**** DATA

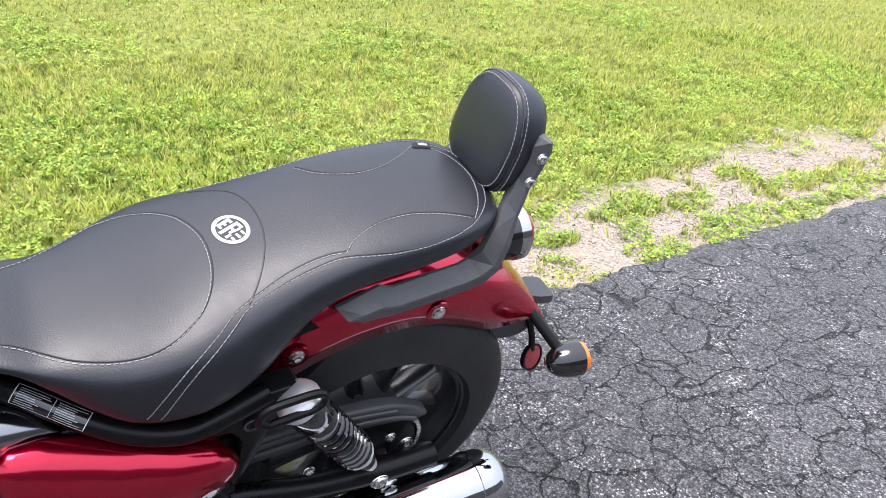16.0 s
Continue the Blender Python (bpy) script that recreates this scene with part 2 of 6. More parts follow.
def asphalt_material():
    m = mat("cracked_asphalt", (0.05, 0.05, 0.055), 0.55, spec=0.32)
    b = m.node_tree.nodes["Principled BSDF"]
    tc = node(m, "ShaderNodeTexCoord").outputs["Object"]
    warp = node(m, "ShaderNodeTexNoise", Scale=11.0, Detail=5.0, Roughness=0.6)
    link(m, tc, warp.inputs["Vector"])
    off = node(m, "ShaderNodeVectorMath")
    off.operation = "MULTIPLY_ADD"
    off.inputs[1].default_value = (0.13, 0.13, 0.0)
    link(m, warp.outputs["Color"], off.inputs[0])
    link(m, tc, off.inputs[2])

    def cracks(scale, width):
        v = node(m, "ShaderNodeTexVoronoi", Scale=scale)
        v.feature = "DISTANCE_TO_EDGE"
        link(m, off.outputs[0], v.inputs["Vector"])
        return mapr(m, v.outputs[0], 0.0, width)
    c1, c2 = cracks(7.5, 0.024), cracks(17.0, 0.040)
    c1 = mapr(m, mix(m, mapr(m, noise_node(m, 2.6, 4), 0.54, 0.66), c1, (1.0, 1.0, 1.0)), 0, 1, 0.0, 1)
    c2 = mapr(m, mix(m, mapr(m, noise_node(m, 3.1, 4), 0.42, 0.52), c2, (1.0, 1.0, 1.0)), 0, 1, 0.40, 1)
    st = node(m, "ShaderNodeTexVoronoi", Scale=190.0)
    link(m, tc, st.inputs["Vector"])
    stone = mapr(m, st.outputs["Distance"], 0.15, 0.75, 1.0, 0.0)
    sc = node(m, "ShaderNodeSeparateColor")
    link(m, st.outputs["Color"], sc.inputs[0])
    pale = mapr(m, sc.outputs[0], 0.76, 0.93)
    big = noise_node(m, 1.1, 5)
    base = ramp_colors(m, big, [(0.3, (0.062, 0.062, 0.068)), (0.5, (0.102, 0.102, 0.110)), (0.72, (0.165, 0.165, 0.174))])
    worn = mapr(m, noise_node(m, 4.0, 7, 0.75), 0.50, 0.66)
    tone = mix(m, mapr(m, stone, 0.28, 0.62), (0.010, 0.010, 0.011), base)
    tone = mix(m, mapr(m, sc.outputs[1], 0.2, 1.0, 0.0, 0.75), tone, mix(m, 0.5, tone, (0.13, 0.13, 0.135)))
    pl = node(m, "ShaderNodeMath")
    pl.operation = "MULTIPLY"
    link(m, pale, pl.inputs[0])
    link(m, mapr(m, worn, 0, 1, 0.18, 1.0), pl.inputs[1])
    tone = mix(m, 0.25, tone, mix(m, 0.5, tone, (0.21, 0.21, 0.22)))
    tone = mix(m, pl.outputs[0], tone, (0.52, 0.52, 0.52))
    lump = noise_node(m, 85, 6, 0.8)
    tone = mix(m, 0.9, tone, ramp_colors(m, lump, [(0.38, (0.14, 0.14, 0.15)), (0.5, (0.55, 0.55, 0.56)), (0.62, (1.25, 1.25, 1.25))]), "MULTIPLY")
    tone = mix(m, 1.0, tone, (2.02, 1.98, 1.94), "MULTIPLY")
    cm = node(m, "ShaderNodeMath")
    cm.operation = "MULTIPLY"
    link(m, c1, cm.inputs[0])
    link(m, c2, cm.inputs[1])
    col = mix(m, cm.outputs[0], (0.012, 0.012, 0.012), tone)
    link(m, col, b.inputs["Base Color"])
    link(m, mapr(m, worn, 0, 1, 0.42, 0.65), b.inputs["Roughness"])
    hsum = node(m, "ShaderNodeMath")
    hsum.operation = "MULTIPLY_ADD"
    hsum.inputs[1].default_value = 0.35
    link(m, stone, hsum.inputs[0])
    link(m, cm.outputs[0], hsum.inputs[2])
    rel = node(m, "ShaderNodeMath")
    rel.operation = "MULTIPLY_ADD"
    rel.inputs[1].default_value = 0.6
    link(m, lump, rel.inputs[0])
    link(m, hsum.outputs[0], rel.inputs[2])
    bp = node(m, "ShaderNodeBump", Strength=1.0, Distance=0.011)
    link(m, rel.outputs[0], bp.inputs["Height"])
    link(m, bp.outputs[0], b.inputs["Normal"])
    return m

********

Could you repeat all of the material exactly? Pictures should not be copied.

16.0 s
Continue the Blender Python (bpy) script that recreates this scene with part 2 of 6. More parts follow.
def asphalt_material():
    m = mat("cracked_asphalt", (0.05, 0.05, 0.055), 0.55, spec=0.32)
    b = m.node_tree.nodes["Principled BSDF"]
    tc = node(m, "ShaderNodeTexCoord").outputs["Object"]
    warp = node(m, "ShaderNodeTexNoise", Scale=11.0, Detail=5.0, Roughness=0.6)
    link(m, tc, warp.inputs["Vector"])
    off = node(m, "ShaderNodeVectorMath")
    off.operation = "MULTIPLY_ADD"
    off.inputs[1].default_value = (0.13, 0.13, 0.0)
    link(m, warp.outputs["Color"], off.inputs[0])
    link(m, tc, off.inputs[2])

    def cracks(scale, width):
        v = node(m, "ShaderNodeTexVoronoi", Scale=scale)
        v.feature = "DISTANCE_TO_EDGE"
        link(m, off.outputs[0], v.inputs["Vector"])
        return mapr(m, v.outputs[0], 0.0, width)
    c1, c2 = cracks(7.5, 0.024), cracks(17.0, 0.040)
    c1 = mapr(m, mix(m, mapr(m, noise_node(m, 2.6, 4), 0.54, 0.66), c1, (1.0, 1.0, 1.0)), 0, 1, 0.0, 1)
    c2 = mapr(m, mix(m, mapr(m, noise_node(m, 3.1, 4), 0.42, 0.52), c2, (1.0, 1.0, 1.0)), 0, 1, 0.40, 1)
    st = node(m, "ShaderNodeTexVoronoi", Scale=190.0)
    link(m, tc, st.inputs["Vector"])
    stone = mapr(m, st.outputs["Distance"], 0.15, 0.75, 1.0, 0.0)
    sc = node(m, "ShaderNodeSeparateColor")
    link(m, st.outputs["Color"], sc.inputs[0])
    pale = mapr(m, sc.outputs[0], 0.76, 0.93)
    big = noise_node(m, 1.1, 5)
    base = ramp_colors(m, big, [(0.3, (0.062, 0.062, 0.068)), (0.5, (0.102, 0.102, 0.110)), (0.72, (0.165, 0.165, 0.174))])
    worn = mapr(m, noise_node(m, 4.0, 7, 0.75), 0.50, 0.66)
    tone = mix(m, mapr(m, stone, 0.28, 0.62), (0.010, 0.010, 0.011), base)
    tone = mix(m, mapr(m, sc.outputs[1], 0.2, 1.0, 0.0, 0.75), tone, mix(m, 0.5, tone, (0.13, 0.13, 0.135)))
    pl = node(m, "ShaderNodeMath")
    pl.operation = "MULTIPLY"
    link(m, pale, pl.inputs[0])
    link(m, mapr(m, worn, 0, 1, 0.18, 1.0), pl.inputs[1])
    tone = mix(m, 0.25, tone, mix(m, 0.5, tone, (0.21, 0.21, 0.22)))
    tone = mix(m, pl.outputs[0], tone, (0.52, 0.52, 0.52))
    lump = noise_node(m, 85, 6, 0.8)
    tone = mix(m, 0.9, tone, ramp_colors(m, lump, [(0.38, (0.14, 0.14, 0.15)), (0.5, (0.55, 0.55, 0.56)), (0.62, (1.25, 1.25, 1.25))]), "MULTIPLY")
    tone = mix(m, 1.0, tone, (2.02, 1.98, 1.94), "MULTIPLY")
    cm = node(m, "ShaderNodeMath")
    cm.operation = "MULTIPLY"
    link(m, c1, cm.inputs[0])
    link(m, c2, cm.inputs[1])
    col = mix(m, cm.outputs[0], (0.012, 0.012, 0.012), tone)
    link(m, col, b.inputs["Base Color"])
    link(m, mapr(m, worn, 0, 1, 0.42, 0.65), b.inputs["Roughness"])
    hsum = node(m, "ShaderNodeMath")
    hsum.operation = "MULTIPLY_ADD"
    hsum.inputs[1].default_value = 0.35
    link(m, stone, hsum.inputs[0])
    link(m, cm.outputs[0], hsum.inputs[2])
    rel = node(m, "ShaderNodeMath")
    rel.operation = "MULTIPLY_ADD"
    rel.inputs[1].default_value = 0.6
    link(m, lump, rel.inputs[0])
    link(m, hsum.outputs[0], rel.inputs[2])
    bp = node(m, "ShaderNodeBump", Strength=1.0, Distance=0.011)
    link(m, rel.outputs[0], bp.inputs["Height"])
    link(m, bp.outputs[0], b.inputs["Normal"])
    return m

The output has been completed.